Toyota Says Outside Firm Confirms No Problems With Its Cars' Electronics

Says It Will Look Again, However

1 min read

Toyota Says Outside Firm Confirms No Problems With Its Cars' Electronics

Toyota announced over the weekend that the consulting company Exponent Inc which it had hired to look into the possibility of electronics being the cause of reported sudden unintended acceleration in its vehicles could not find any problems.

According to this report in the Wall Street Journal,Toyota hired Exponent in December "to understand customer reports and claims of unintended acceleration in vehicles."  Exponent bought six Toyota and Lexus vehicles all equipped with the ETCS-i system (Electronic Throttle Control System with intelligence) for its testing, the WSJ says.
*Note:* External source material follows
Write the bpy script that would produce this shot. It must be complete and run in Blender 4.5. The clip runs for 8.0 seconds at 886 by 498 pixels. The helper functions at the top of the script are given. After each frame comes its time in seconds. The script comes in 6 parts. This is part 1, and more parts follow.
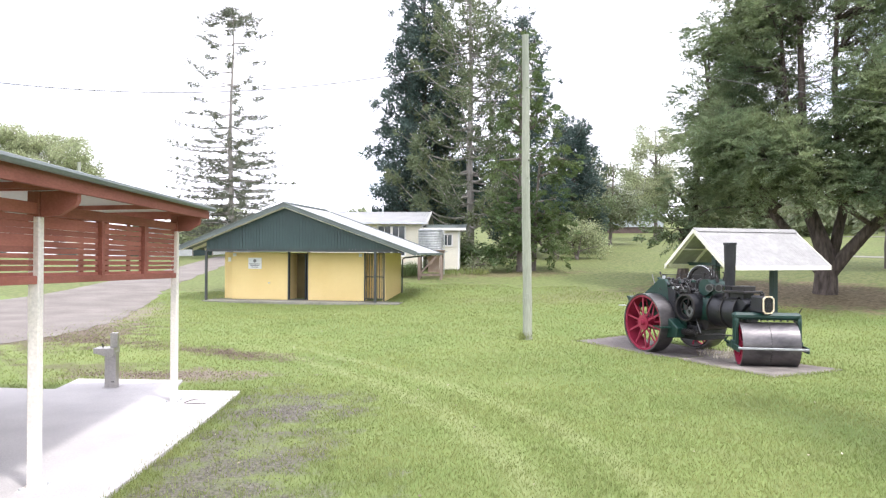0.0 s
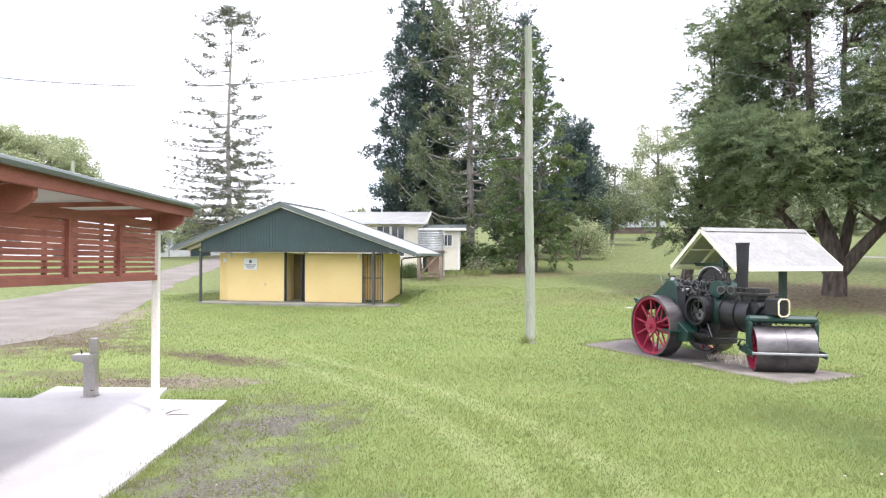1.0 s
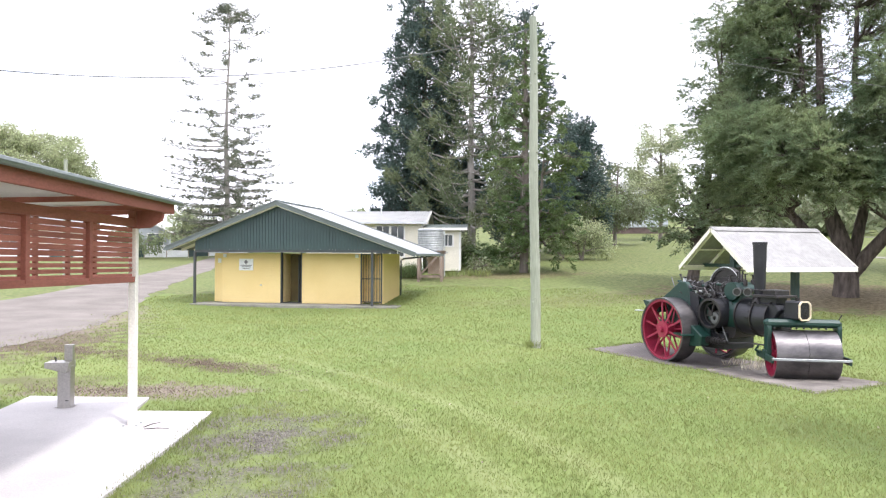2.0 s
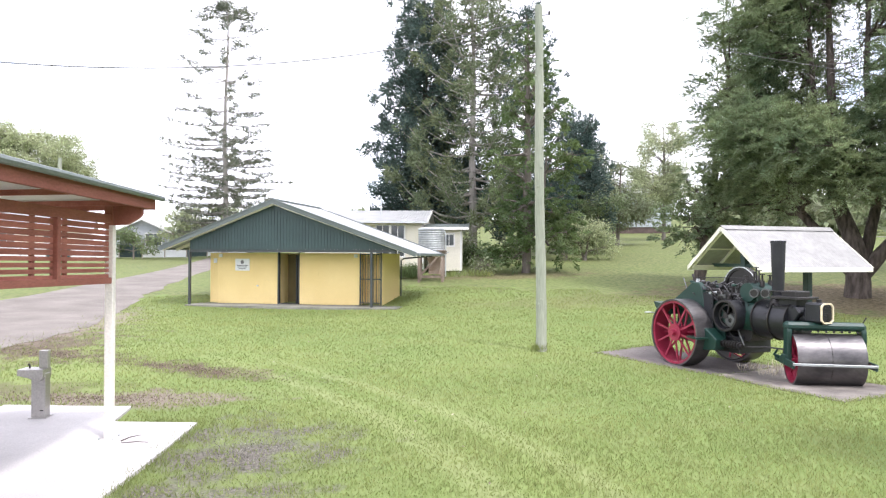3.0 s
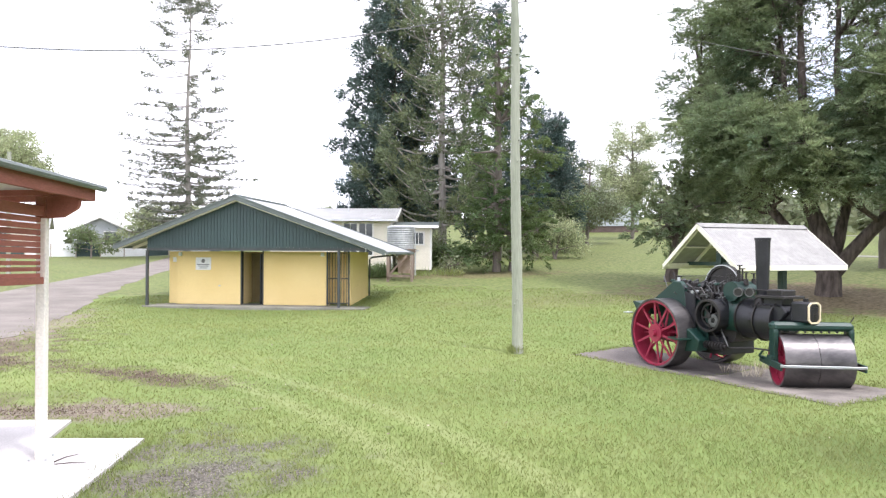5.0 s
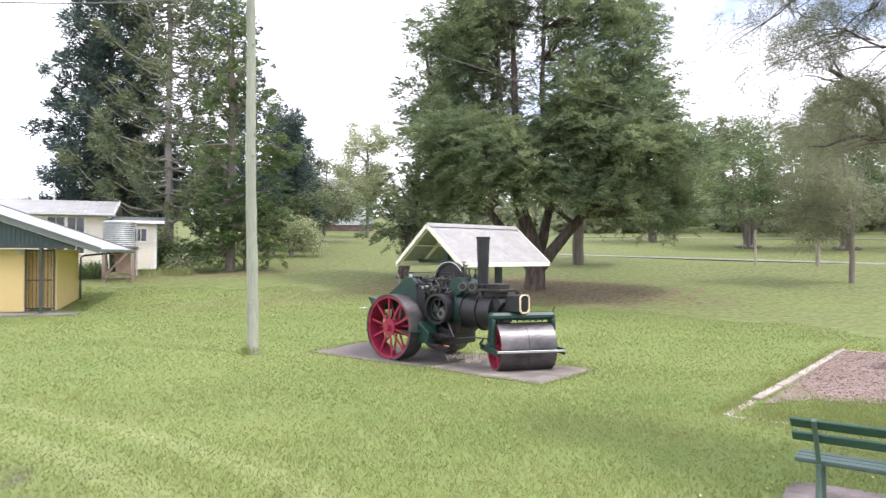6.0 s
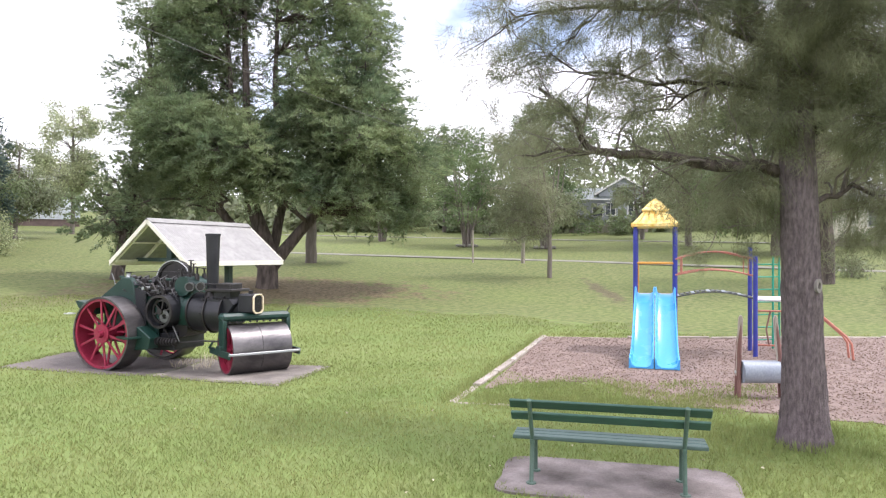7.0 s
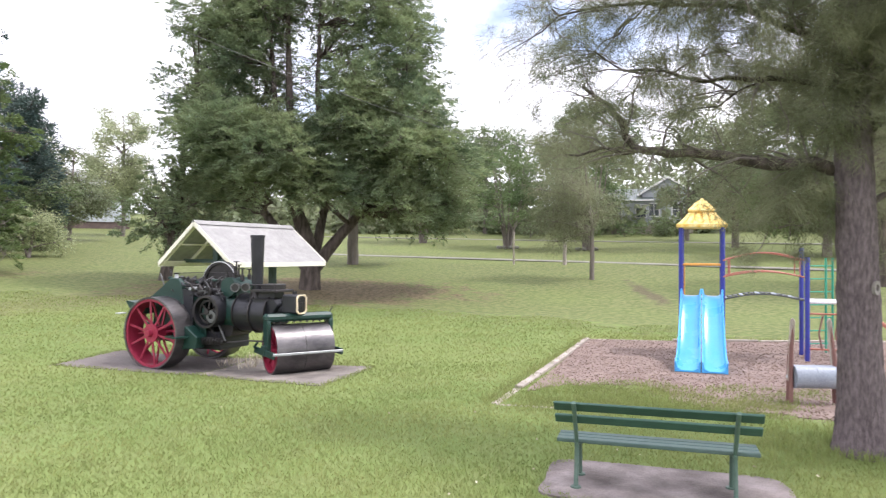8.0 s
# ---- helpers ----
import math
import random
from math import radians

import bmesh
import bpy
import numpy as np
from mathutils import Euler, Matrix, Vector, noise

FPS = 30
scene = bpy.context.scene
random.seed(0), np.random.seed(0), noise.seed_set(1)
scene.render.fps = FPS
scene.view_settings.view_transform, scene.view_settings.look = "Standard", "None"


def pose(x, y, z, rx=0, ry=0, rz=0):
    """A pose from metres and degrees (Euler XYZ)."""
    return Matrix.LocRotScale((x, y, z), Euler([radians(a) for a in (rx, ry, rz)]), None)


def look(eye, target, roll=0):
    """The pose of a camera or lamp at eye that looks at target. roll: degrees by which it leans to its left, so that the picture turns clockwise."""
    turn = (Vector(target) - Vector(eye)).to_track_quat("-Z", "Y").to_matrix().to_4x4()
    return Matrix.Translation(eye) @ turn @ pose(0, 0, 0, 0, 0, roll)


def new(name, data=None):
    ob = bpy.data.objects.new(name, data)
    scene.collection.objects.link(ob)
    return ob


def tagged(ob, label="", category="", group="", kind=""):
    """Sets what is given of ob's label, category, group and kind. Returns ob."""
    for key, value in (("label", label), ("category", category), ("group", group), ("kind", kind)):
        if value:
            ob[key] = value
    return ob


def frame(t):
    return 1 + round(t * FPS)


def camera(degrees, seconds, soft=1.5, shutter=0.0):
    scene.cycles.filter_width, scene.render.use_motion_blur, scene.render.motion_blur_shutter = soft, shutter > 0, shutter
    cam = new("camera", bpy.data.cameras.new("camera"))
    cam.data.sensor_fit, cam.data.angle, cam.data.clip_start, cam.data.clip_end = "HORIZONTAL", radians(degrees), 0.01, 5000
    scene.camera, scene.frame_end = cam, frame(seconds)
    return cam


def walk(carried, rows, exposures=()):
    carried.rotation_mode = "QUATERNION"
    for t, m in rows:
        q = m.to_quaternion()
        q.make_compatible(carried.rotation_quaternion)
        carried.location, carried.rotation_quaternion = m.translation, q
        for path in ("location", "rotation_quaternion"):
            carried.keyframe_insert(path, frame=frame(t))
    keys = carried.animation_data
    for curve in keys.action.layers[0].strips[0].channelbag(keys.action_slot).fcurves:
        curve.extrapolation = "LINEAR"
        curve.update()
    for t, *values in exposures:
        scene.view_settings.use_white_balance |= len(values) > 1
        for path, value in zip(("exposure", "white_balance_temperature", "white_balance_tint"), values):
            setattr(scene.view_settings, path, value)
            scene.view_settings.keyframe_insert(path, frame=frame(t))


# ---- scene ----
cam = camera(65.74, 8.0, soft=1.25, shutter=0.1)
PATH = [
    (0.0, pose(0.000, 0.000, 2.100, 90.43, -0.24, 0.00)),
    (0.5, pose(0.006, 0.310, 2.100, 90.45, -0.24, 0.00)),
    (1.0, pose(0.009, 0.663, 2.099, 90.48, -0.22, 0.01)),
    (1.5, pose(-0.002, 1.030, 2.096, 90.50, -0.22, 0.02)),
    (3.0, pose(-0.035, 2.107, 2.080, 90.52, -0.21, 0.07)),
    (3.5, pose(-0.070, 2.350, 2.063, 90.53, -0.21, 0.13)),
    (4.0, pose(-0.105, 2.604, 2.064, 90.53, -0.18, 0.14)),
    (4.45, pose(-0.115, 2.770, 2.060, 90.52, -0.18, 0.00)),
    (4.8, pose(-0.120, 2.840, 2.055, 90.49, -0.18, -1.00)),
    (5.05, pose(-0.120, 2.870, 2.050, 90.45, -0.18, -3.40)),
    (5.3, pose(-0.120, 2.895, 2.046, 90.41, -0.18, -6.95)),
    (5.5, pose(-0.120, 2.903, 2.043, 90.39, -0.18, -10.63)),
    (6.0, pose(-0.129, 2.900, 2.030, 90.41, -0.17, -24.38)),
    (6.5, pose(-0.125, 2.950, 2.020, 90.38, -0.18, -38.00)),
    (6.7, pose(-0.130, 2.980, 2.018, 90.37, -0.19, -43.95)),
    (6.8, pose(-0.132, 3.000, 2.017, 90.37, -0.19, -46.05)),
    (7.0, pose(-0.133, 3.015, 2.016, 90.37, -0.20, -46.51)),
    (7.5, pose(-0.133, 3.008, 2.013, 90.40, -0.23, -46.44)),
    (7.8, pose(-0.132, 3.020, 2.010, 90.43, -0.22, -46.20)),
    (7.9, pose(-0.131, 3.035, 2.008, 90.46, -0.20, -45.45)),
    (8.0, pose(-0.129, 3.050, 2.006, 90.50, -0.19, -43.14)),
]
walk(cam, PATH, exposures=[(0.0, 0.91, 6080, 17), (4.2, 0.91, 6080, 17), (6.6, 0.77, 6180, 19), (8.0, 0.77, 6180, 19)])

# ---- world, sun ----
SUN_DIR = Vector((0.34, -0.33, 0.88)).normalized()
world = bpy.data.worlds.new("sky")
scene.world = world
world.use_nodes = True
wn, wl = world.node_tree.nodes, world.node_tree.links
wn.clear()
w_out = wn.new("ShaderNodeOutputWorld")
w_bg = wn.new("ShaderNodeBackground")
w_sky = wn.new("ShaderNodeTexSky")
w_sky.sky_type = 'NISHITA'
w_sky.sun_disc = False
w_sky.sun_elevation = math.asin(SUN_DIR.z)
w_sky.sun_rotation = math.atan2(SUN_DIR.x, SUN_DIR.y)
w_gain = wn.new("ShaderNodeVectorMath")
w_gain.operation = 'SCALE'
w_gain.inputs["Scale"].default_value = 0.13
w_tc = wn.new("ShaderNodeTexCoord")
w_map = wn.new("ShaderNodeMapping")
w_map.inputs["Scale"].default_value = (1.0, 1.0, 2.2)
w_noise = wn.new("ShaderNodeTexNoise")
w_noise.inputs["Scale"].default_value = 2.6
w_noise.inputs["Detail"].default_value = 6.0
w_ramp = wn.new("ShaderNodeValToRGB")
w_ramp.color_ramp.elements[0].position = 0.30
w_ramp.color_ramp.elements[1].position = 0.44
w_ramp.color_ramp.elements[0].color = (0.12, 0.12, 0.12, 1)
w_mix = wn.new("ShaderNodeMix")
w_mix.data_type = 'RGBA'
w_mix.inputs[7].default_value = (1.38, 1.38, 1.42, 1)
wl.new(w_tc.outputs["Generated"], w_map.inputs["Vector"])
wl.new(w_map.outputs["Vector"], w_noise.inputs["Vector"])
wl.new(w_noise.outputs["Fac"], w_ramp.inputs["Fac"])
wl.new(w_sky.outputs["Color"], w_gain.inputs[0])
wl.new(w_gain.outputs["Vector"], w_mix.inputs[6])
wl.new(w_ramp.outputs["Color"], w_mix.inputs[0])
wl.new(w_mix.outputs[2], w_bg.inputs["Color"])
wl.new(w_bg.outputs["Background"], w_out.inputs["Surface"])
w_bg.inputs["Strength"].default_value = 1.0
sun = new("sun", bpy.data.lights.new("sun", 'SUN'))
sun.data.energy = 1.7
sun.data.angle = radians(5.0)
sun.data.color = (1.0, 0.95, 0.86)
sun.matrix_world = look(SUN_DIR * 60, (0, 0, 0))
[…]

In a press release, Toyota said that, "The interim report, dated February 4, 2010, notes that Exponent was unable to induce unintended acceleration in any of the ETCS-i equipped Toyota and Lexus vehicles it tested. In all cases, the vehicle either behaved normally or entered a fail-safe mode where engine power was significantly reduced or shut off."
Toyota also said that it had given the report to Congress in anticipation of the up-coming hearings in front of the House Oversight and Government Reform Committee and Senate Commerce, Science and Transportation Committee.

Toyota's attorney sent a letter to the House committee late last week saying that Toyota had carried out exhaustive tests and doesn't think there are any electronic problems with its vehicles, but promised to look into the problem again, says this AP news report.

The letter also says that Toyota is considering expanding brake override capability to additional models beyond those listed in its recalls.

Toyota promises more information Wednesday about the progress of the recall of more than 400,000 Prius cars in which the anti-lock braking software is being replaced.